→ DATA SEGMENT
□ □ □ □

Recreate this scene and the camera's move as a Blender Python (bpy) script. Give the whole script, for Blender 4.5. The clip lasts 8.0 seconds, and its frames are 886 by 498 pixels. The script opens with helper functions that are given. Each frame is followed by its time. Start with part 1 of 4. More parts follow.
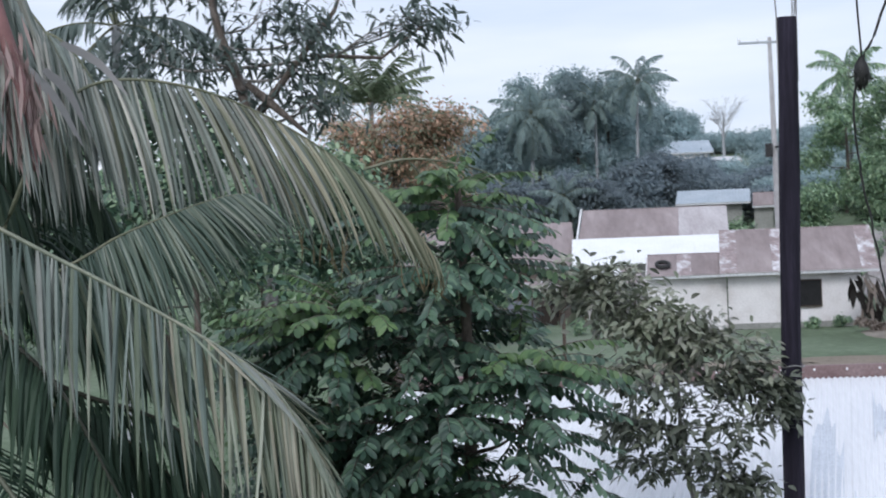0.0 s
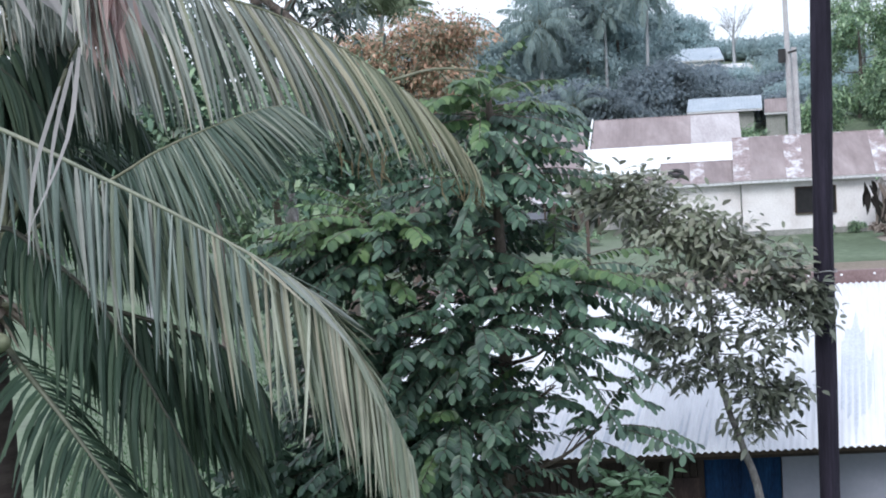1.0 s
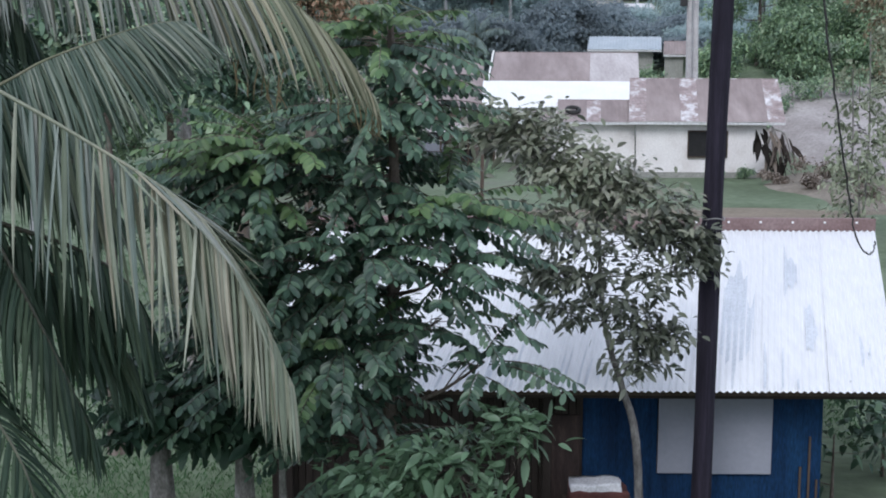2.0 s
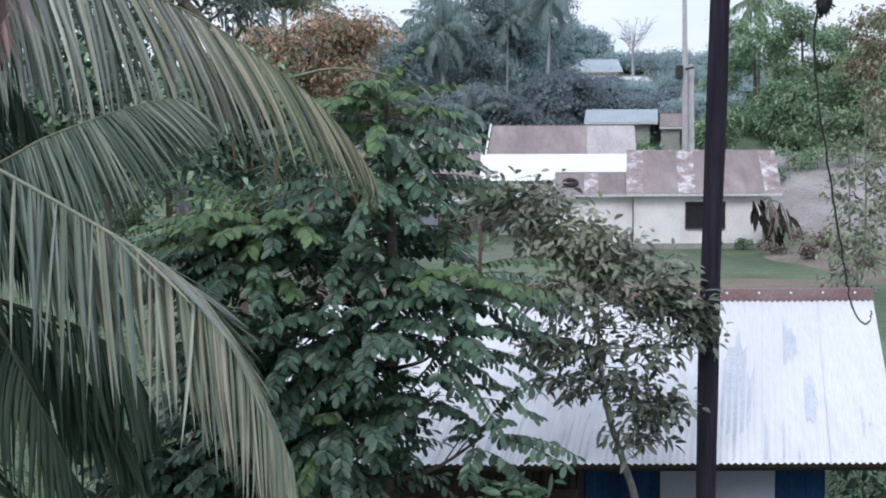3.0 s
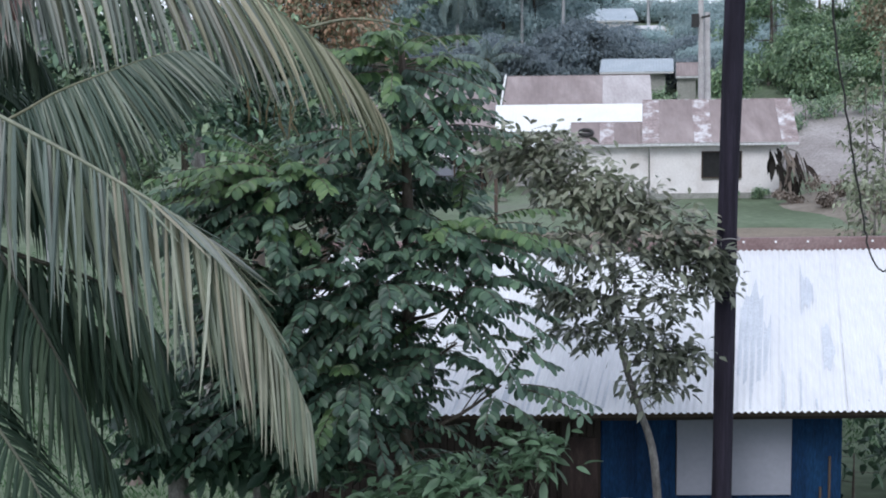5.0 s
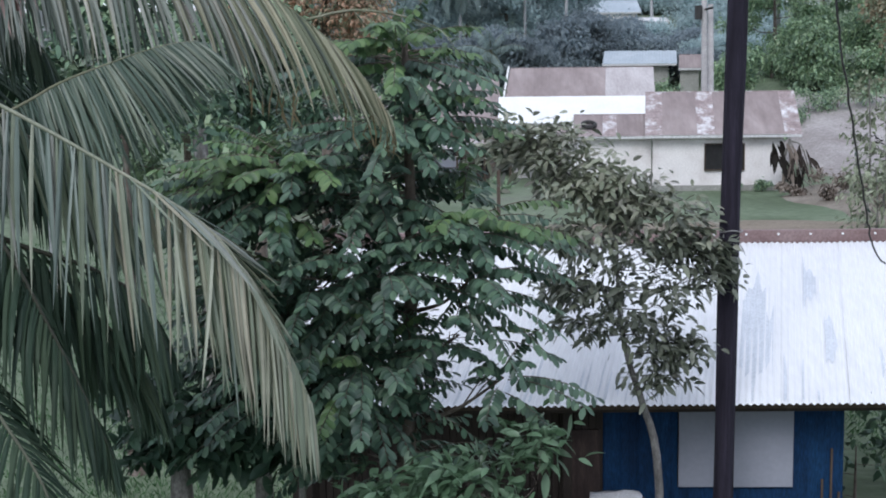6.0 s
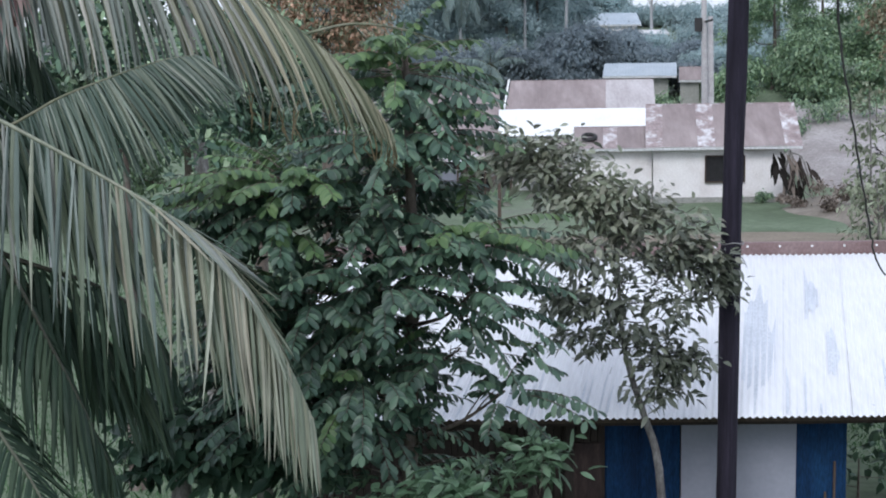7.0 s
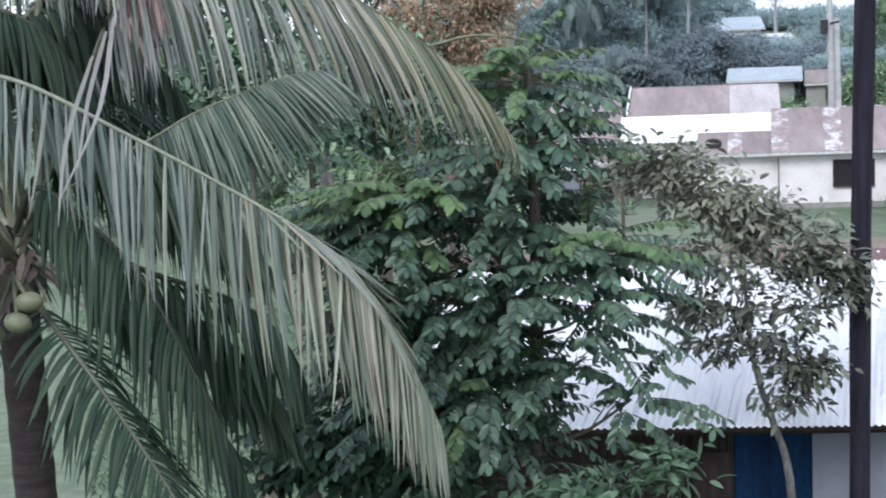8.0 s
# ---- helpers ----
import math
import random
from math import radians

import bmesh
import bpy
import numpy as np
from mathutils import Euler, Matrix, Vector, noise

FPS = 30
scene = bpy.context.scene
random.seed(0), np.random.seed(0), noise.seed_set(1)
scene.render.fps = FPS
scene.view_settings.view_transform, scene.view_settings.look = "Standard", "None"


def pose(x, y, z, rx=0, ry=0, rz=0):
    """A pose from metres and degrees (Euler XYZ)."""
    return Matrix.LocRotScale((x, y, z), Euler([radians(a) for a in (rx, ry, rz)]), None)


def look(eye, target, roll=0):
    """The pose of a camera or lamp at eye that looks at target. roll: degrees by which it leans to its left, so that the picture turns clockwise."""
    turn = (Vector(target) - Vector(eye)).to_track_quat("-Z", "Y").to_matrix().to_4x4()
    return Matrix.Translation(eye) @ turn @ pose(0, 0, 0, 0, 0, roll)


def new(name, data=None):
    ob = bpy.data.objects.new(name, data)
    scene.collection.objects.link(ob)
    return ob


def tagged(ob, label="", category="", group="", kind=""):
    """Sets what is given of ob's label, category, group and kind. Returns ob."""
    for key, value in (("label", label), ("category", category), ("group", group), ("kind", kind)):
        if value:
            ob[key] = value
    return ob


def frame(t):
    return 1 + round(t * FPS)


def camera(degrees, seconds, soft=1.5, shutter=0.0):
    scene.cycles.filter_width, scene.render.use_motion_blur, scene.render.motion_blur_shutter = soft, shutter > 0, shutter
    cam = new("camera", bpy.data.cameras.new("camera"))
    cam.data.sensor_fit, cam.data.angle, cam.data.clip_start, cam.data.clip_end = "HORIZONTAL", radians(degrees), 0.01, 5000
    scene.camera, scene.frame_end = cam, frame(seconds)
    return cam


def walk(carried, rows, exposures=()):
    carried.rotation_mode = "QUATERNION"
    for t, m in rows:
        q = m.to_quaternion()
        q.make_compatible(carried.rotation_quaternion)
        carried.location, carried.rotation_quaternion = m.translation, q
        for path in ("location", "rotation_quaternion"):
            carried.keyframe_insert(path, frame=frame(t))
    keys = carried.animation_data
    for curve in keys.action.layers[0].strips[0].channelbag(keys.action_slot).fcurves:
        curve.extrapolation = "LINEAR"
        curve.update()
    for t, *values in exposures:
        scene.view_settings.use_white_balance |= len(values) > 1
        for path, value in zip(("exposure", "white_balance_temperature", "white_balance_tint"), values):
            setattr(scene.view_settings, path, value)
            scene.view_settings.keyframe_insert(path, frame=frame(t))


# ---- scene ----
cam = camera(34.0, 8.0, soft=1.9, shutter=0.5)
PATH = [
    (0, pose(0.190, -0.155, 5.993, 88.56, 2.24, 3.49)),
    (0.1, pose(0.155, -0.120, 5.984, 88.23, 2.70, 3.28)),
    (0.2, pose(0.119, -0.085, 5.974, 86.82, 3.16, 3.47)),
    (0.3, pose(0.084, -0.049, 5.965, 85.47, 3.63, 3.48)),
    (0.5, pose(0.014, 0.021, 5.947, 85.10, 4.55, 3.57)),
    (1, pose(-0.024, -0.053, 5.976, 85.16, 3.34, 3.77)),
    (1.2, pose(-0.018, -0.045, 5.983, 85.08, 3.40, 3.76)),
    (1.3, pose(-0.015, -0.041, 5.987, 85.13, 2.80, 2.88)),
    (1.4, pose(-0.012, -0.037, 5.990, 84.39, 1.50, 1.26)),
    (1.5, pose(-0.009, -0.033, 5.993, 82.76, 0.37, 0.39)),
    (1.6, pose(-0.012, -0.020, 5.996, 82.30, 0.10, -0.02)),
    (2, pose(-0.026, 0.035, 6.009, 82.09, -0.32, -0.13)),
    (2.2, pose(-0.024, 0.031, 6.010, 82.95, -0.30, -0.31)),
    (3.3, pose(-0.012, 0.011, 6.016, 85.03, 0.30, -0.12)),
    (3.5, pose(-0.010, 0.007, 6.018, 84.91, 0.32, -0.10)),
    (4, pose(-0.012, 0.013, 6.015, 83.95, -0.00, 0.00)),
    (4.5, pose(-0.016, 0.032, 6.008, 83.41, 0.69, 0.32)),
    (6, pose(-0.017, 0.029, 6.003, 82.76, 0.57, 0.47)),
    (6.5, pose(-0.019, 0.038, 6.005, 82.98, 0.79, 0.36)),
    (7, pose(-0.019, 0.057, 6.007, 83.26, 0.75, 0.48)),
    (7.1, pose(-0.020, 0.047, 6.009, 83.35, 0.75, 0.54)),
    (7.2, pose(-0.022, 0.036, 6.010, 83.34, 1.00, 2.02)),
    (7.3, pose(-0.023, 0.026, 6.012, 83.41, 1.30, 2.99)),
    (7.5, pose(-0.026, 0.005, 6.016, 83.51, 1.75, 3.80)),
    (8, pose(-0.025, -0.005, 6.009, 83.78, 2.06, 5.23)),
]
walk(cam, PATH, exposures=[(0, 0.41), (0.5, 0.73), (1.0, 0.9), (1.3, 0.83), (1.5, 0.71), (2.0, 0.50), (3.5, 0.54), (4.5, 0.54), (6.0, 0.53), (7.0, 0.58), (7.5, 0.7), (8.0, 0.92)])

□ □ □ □

Output exactly the span of lines from the top of the listing through the line holding "pose from metres", and leave every picture out.

→ RESULT OF THIS TASK
Recreate this scene and the camera's move as a Blender Python (bpy) script. Give the whole script, for Blender 4.5. The clip lasts 8.0 seconds, and its frames are 886 by 498 pixels. The script opens with helper functions that are given. Each frame is followed by its time. Start with part 1 of 4. More parts follow.
0.0 s
1.0 s
2.0 s
3.0 s
5.0 s
6.0 s
7.0 s
8.0 s
# ---- helpers ----
import math
import random
from math import radians

import bmesh
import bpy
import numpy as np
from mathutils import Euler, Matrix, Vector, noise

FPS = 30
scene = bpy.context.scene
random.seed(0), np.random.seed(0), noise.seed_set(1)
scene.render.fps = FPS
scene.view_settings.view_transform, scene.view_settings.look = "Standard", "None"


def pose(x, y, z, rx=0, ry=0, rz=0):
    """A pose from metres and degrees (Euler XYZ)."""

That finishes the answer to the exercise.